▶ Written task:
In the records below, find the line containing "4. More parts follow." and the line containing "DULL_BAR, DULL_BAR, 0.02)"; please repeat exactly the lines from one to the other, both included, and nothing more.

▶ Source data:
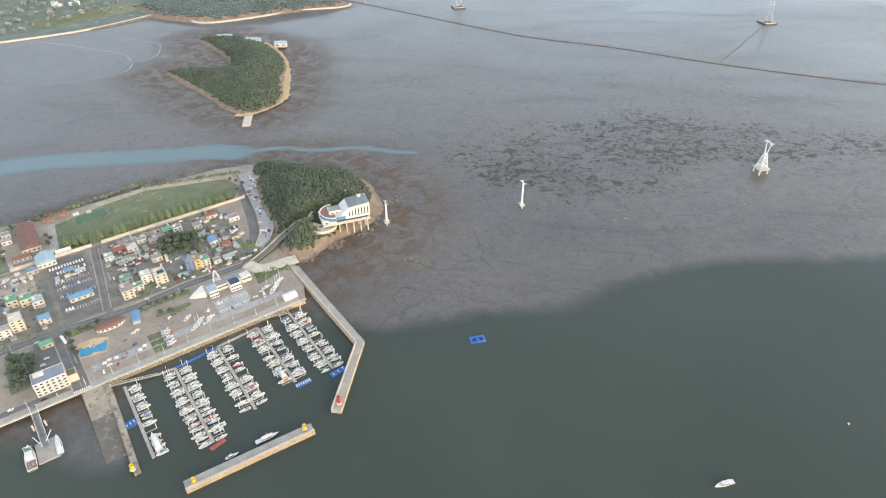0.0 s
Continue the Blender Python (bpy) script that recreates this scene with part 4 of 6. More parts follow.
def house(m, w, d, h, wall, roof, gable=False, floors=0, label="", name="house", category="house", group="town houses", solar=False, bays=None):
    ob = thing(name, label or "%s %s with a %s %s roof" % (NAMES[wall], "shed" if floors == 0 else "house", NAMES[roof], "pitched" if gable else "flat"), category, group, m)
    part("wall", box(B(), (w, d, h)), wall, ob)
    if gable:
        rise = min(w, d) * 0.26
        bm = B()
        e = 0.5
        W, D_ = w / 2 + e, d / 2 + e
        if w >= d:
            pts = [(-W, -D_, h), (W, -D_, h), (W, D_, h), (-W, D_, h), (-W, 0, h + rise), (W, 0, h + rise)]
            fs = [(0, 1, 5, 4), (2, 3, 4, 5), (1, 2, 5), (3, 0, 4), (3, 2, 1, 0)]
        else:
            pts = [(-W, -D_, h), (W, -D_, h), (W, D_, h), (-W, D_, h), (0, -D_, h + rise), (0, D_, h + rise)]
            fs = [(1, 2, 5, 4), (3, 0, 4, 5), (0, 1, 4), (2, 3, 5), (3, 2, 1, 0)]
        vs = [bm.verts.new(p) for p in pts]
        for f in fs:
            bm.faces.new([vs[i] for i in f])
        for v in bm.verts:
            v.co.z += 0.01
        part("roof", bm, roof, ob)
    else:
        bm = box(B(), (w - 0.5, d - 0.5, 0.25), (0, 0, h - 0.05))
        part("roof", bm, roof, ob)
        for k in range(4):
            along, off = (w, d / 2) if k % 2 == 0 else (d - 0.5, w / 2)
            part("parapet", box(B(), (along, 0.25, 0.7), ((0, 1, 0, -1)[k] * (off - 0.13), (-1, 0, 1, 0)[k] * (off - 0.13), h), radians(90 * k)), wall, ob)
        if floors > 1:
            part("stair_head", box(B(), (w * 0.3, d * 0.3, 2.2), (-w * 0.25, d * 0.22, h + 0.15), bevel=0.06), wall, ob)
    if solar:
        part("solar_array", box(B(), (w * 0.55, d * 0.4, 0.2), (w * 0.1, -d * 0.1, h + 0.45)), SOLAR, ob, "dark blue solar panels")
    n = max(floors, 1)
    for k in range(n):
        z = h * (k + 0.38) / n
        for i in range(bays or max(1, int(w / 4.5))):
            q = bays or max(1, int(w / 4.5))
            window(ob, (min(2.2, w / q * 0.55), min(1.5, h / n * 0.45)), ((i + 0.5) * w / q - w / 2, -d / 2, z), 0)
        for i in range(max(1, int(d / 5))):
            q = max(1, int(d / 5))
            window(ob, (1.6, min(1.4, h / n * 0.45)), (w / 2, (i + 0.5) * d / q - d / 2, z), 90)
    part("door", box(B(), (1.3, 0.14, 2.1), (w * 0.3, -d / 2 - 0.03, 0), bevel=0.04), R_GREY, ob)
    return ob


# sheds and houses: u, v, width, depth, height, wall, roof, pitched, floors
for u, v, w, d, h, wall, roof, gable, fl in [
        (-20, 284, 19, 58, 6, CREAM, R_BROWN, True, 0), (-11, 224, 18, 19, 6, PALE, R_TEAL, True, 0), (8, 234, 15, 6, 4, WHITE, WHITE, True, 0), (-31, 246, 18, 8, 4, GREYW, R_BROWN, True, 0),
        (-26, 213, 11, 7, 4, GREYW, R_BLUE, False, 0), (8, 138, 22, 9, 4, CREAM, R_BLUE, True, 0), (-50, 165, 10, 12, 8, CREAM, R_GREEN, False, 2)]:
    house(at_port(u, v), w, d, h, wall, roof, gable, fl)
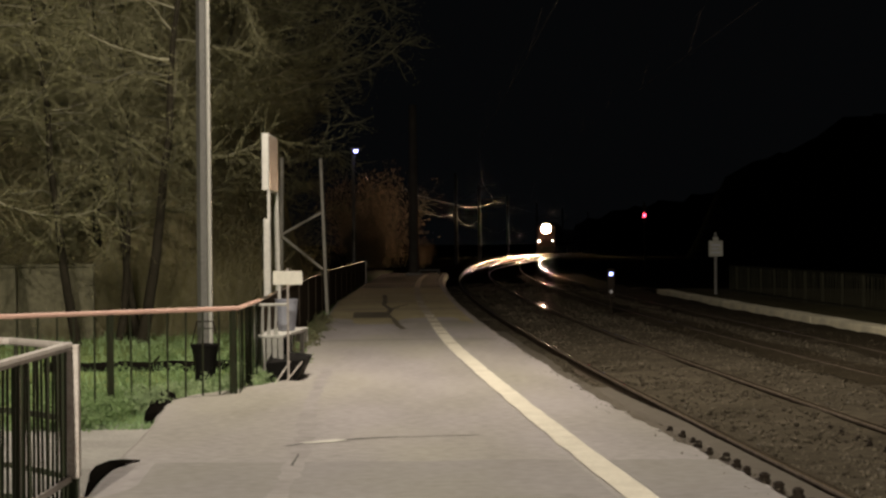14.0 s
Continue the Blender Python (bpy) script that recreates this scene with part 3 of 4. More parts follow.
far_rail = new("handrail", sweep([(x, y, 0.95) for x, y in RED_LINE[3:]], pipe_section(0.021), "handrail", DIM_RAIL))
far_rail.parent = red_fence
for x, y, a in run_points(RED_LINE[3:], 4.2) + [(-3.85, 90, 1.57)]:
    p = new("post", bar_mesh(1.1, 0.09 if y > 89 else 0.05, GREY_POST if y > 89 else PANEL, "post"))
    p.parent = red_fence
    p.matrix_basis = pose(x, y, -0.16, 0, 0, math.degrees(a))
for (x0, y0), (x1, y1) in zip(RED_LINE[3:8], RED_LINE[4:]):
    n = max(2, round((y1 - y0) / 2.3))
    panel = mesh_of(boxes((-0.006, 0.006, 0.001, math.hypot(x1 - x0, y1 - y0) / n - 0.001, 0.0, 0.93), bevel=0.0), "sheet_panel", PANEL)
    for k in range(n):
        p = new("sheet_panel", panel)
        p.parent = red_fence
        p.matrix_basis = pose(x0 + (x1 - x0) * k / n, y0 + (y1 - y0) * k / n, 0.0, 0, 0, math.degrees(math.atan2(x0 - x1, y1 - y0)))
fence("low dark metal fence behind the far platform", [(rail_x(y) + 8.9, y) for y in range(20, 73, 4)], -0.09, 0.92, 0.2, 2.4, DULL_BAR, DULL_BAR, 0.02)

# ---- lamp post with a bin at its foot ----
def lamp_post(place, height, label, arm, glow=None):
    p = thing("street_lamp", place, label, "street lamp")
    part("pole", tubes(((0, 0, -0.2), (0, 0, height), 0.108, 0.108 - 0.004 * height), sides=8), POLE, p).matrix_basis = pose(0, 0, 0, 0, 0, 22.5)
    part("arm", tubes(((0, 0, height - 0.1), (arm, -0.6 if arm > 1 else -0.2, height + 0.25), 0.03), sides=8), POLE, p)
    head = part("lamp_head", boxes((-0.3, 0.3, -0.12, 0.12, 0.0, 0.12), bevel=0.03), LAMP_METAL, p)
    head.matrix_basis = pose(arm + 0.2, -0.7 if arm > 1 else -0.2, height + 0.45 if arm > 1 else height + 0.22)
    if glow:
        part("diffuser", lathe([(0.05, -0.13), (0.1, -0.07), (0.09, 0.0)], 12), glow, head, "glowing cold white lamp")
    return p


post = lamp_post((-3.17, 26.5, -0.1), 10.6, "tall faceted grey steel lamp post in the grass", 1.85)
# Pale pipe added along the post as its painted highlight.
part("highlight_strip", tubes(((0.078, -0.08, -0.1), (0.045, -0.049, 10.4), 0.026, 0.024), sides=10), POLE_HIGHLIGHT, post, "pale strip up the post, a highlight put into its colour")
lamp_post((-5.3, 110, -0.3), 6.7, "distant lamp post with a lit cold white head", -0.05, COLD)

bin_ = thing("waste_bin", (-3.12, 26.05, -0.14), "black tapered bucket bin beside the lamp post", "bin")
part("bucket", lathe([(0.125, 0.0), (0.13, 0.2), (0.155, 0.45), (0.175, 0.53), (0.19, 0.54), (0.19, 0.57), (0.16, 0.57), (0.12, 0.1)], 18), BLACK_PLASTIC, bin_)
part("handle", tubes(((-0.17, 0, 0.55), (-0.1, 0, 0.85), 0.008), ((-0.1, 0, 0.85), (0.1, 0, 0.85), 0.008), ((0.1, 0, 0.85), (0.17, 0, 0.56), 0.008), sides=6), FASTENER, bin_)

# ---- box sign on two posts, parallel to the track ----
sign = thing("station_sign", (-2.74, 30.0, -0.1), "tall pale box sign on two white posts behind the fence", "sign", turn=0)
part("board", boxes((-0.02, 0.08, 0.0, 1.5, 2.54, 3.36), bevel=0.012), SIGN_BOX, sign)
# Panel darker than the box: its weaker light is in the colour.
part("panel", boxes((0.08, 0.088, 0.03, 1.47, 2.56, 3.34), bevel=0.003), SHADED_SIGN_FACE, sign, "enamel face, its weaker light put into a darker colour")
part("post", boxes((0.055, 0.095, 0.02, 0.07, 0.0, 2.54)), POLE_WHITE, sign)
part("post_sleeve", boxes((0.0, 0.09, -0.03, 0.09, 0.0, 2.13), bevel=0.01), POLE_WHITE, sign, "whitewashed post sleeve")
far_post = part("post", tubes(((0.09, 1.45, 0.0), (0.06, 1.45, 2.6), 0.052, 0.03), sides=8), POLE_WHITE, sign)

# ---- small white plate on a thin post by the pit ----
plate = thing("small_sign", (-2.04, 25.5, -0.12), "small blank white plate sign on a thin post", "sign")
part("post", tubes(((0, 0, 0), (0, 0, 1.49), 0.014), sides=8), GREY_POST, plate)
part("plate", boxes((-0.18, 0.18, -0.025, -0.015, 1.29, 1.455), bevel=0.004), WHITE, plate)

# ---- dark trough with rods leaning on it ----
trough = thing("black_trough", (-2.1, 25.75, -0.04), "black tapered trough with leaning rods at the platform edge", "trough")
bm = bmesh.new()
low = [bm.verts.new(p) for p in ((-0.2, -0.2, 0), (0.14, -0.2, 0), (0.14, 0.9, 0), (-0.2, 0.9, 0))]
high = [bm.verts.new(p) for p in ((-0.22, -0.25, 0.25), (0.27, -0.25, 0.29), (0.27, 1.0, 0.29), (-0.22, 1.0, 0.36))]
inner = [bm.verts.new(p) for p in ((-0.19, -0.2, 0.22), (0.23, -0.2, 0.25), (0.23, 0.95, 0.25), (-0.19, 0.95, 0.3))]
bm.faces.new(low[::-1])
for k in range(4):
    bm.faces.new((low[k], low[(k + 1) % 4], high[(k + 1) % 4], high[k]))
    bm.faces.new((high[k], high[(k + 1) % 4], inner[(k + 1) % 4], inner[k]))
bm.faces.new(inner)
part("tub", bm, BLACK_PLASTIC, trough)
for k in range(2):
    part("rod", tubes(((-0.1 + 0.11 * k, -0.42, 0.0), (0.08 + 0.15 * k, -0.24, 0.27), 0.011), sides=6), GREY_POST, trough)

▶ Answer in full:
Continue the Blender Python (bpy) script that recreates this scene with part 3 of 4. More parts follow.
far_rail = new("handrail", sweep([(x, y, 0.95) for x, y in RED_LINE[3:]], pipe_section(0.021), "handrail", DIM_RAIL))
far_rail.parent = red_fence
for x, y, a in run_points(RED_LINE[3:], 4.2) + [(-3.85, 90, 1.57)]:
    p = new("post", bar_mesh(1.1, 0.09 if y > 89 else 0.05, GREY_POST if y > 89 else PANEL, "post"))
    p.parent = red_fence
    p.matrix_basis = pose(x, y, -0.16, 0, 0, math.degrees(a))
for (x0, y0), (x1, y1) in zip(RED_LINE[3:8], RED_LINE[4:]):
    n = max(2, round((y1 - y0) / 2.3))
    panel = mesh_of(boxes((-0.006, 0.006, 0.001, math.hypot(x1 - x0, y1 - y0) / n - 0.001, 0.0, 0.93), bevel=0.0), "sheet_panel", PANEL)
    for k in range(n):
        p = new("sheet_panel", panel)
        p.parent = red_fence
        p.matrix_basis = pose(x0 + (x1 - x0) * k / n, y0 + (y1 - y0) * k / n, 0.0, 0, 0, math.degrees(math.atan2(x0 - x1, y1 - y0)))
fence("low dark metal fence behind the far platform", [(rail_x(y) + 8.9, y) for y in range(20, 73, 4)], -0.09, 0.92, 0.2, 2.4, DULL_BAR, DULL_BAR, 0.02)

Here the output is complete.